Published online by Cambridge University Press: 05 June 2012
God's garden, made “in the beginning,” does not lie behind us, but ahead of us, in hope, and, in the meantime, all around us as our place of work.
History without gardens would be a wasteland.
What the human being shares with nature, what we demand from nature and entrust to nature, what we long for and reject, this may all become song and poetry, or music and philosophy, or myth and religion; but in the visible world it must sooner or later become a garden, if it desires to make itself visible at all; and the achievement of visibility – as distinct from simple thinkability, and understandability – is its most irresistible drive, as an inherent part, like all the creative drives of the human race, of the one primordial drive to give birth to structure.
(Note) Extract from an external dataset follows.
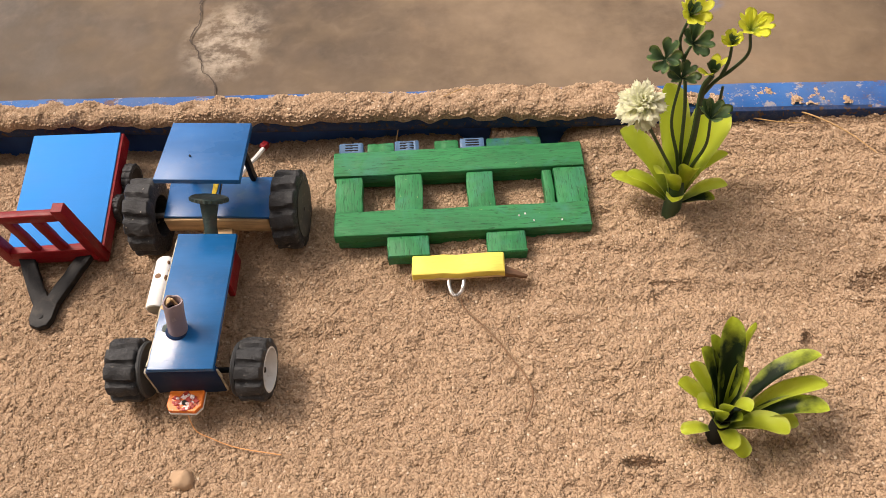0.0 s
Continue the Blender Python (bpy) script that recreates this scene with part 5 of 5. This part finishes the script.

It is no accident that scripture locates the first human drama in a garden. The Garden of Eden, literally the “garden of delight,” is humanity's original and perpetually originating home, the place of our collective nourishment, inspiration, instruction, and hope. With eyes, tongues, noses, ears, fingers, and toes, it is the place where people first taste and fully sense the grace of God. Here we learn that we are the beneficiaries of a world of gifts, creatures made by and dependent upon God. Amid plants and animals, and in terms of the varying conditions of soil, water, and weather, people discover what it means to be marked by hunger, blessing, mortality, ignorance, and interdependence.